Journal of Hydrology: Regional Studies (Jun 2022)
Impact of urbanization and stormwater infrastructure on ephemeral channel transmission loss in a semiarid watershed
Abstract
Study region: Montoyas watershed in central New Mexico, a rapidly urbanizing basin characteristic for the semiarid Southwestern United States. The 142 km2 watershed drains to the Rio Grande. Study focus: This study evaluated the impacts of urbanization and stormwater infrastructure on ephemeral channel transmission loss (TL), an important source of groundwater recharge in dryland basins. A hydrologic model (HEC-HMS) was built for the watershed and calibrated based on seven years of precipitation and discharge data.

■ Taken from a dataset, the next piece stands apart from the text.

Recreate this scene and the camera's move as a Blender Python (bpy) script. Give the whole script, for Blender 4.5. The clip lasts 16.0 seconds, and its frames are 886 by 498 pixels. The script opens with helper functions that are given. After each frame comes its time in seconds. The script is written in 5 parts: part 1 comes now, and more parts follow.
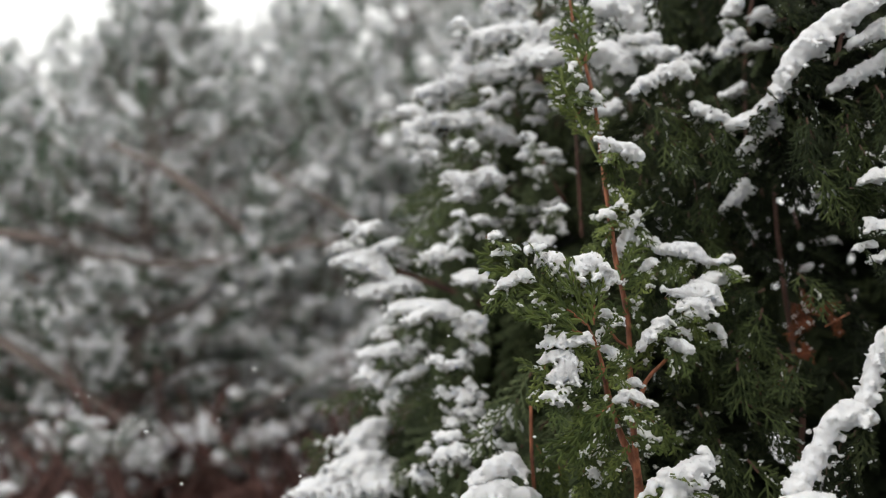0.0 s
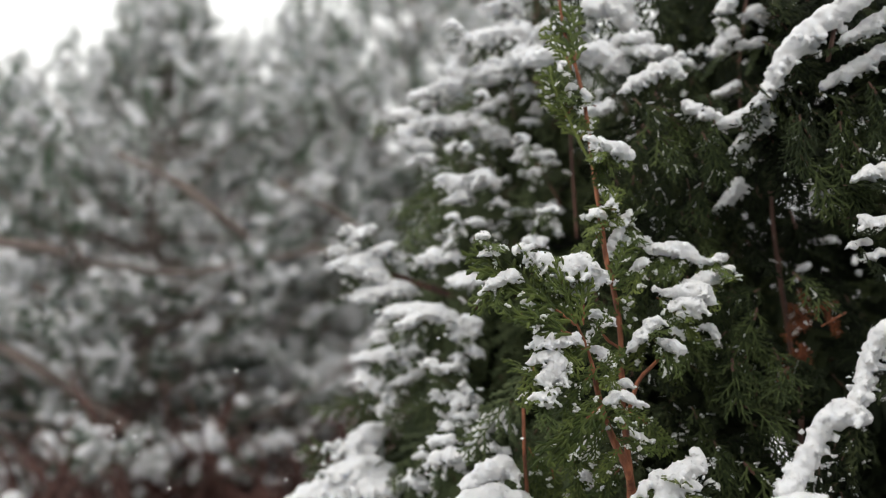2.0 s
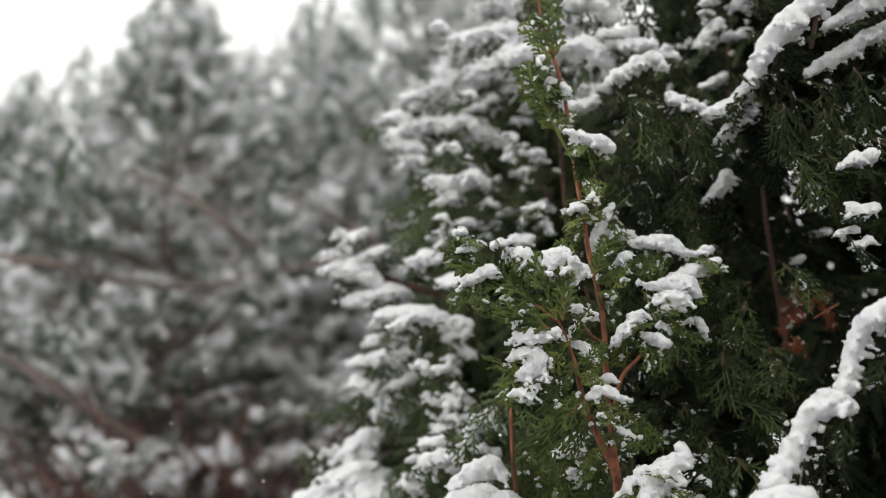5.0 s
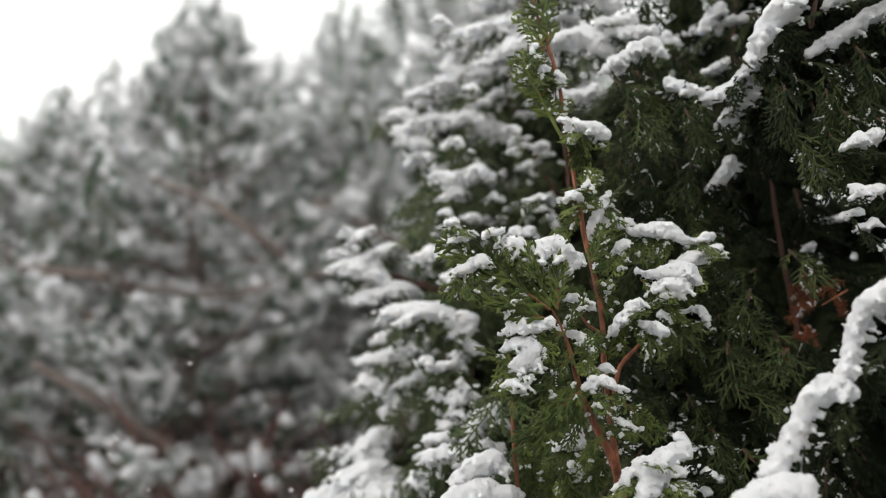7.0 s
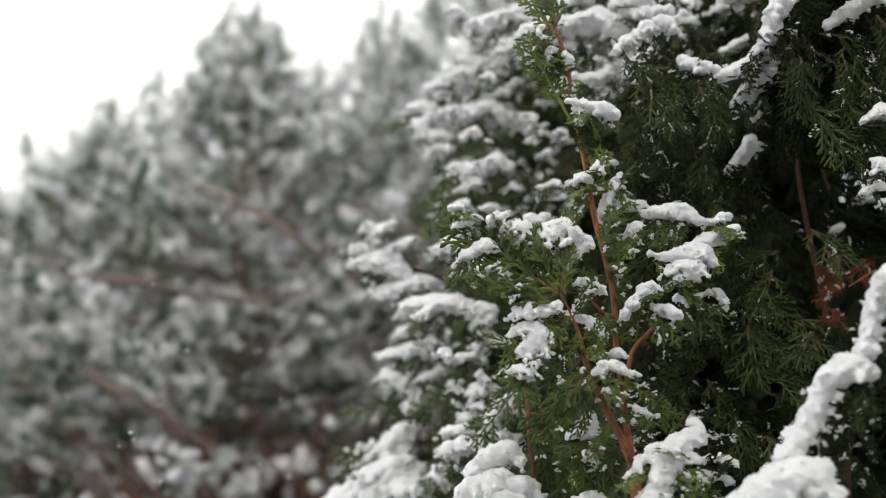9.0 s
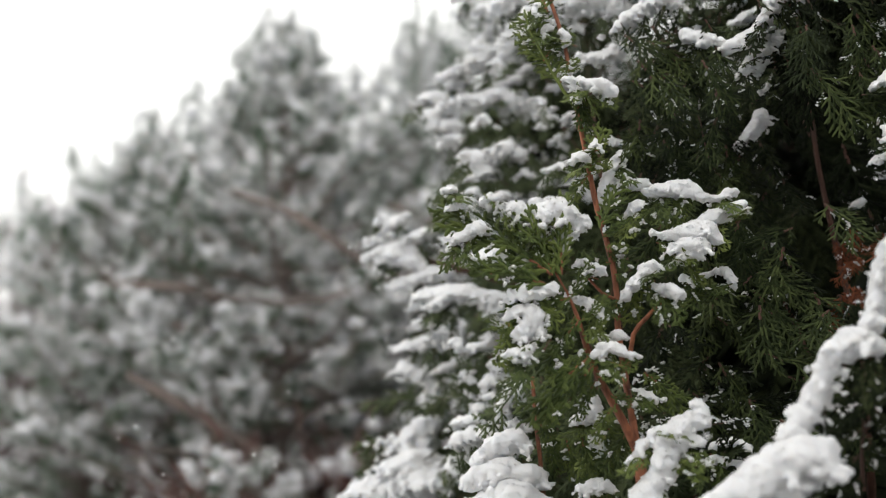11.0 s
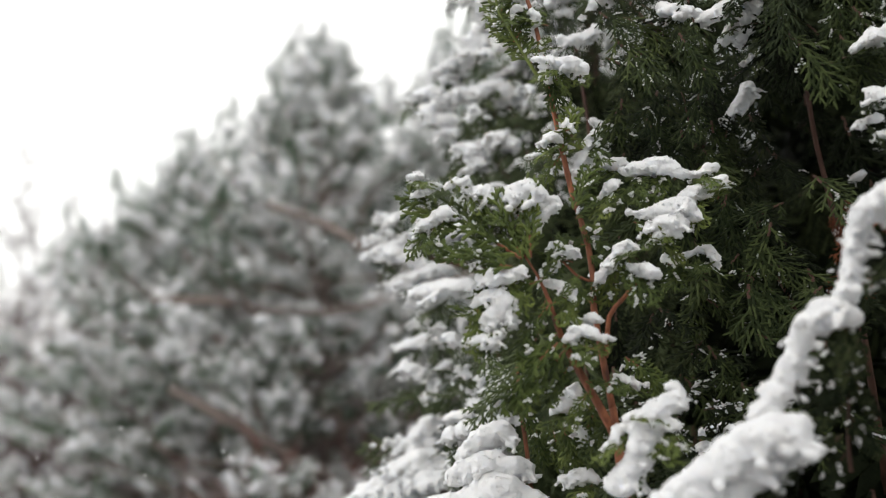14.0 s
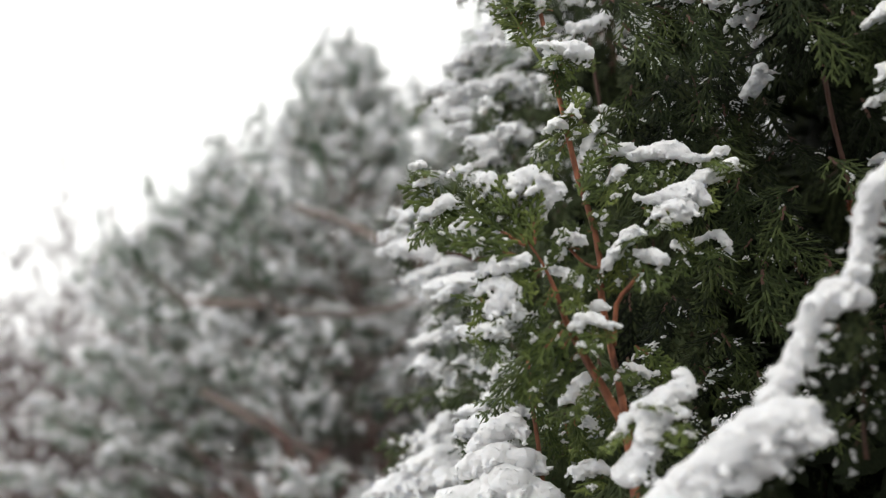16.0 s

The model was then used to simulate the individual and combined impacts of land use change (urbanization) and stormwater infrastructure (ponds, channel lining) on runoff and transmission losses over a ten-year period based on observed storm events. New hydrological insights for the region: Results show high inter-annual runoff variability with the two wettest years contributing 44–59% of the 10-year total, and dry years resulting in nearly no flow. Both runoff and TL increased with urbanization. Assuming natural ephemeral channels, TL comprised 64–81% of runoff reaching the basin outlet and 7–10% of domestic water use in the basin, depending on urbanization scenario. Stormwater detention ponds had minimal impact on TL; however, lining the lower 5, 10 and 15 km of ephemeral streams reduced TL by 31%, 55% and 73% over the ten-year study period. Results indicate that preservation of ephemeral channels, in particular permeable channel beds, should be considered a viable strategy for managed aquifer recharge in urbanizing areas.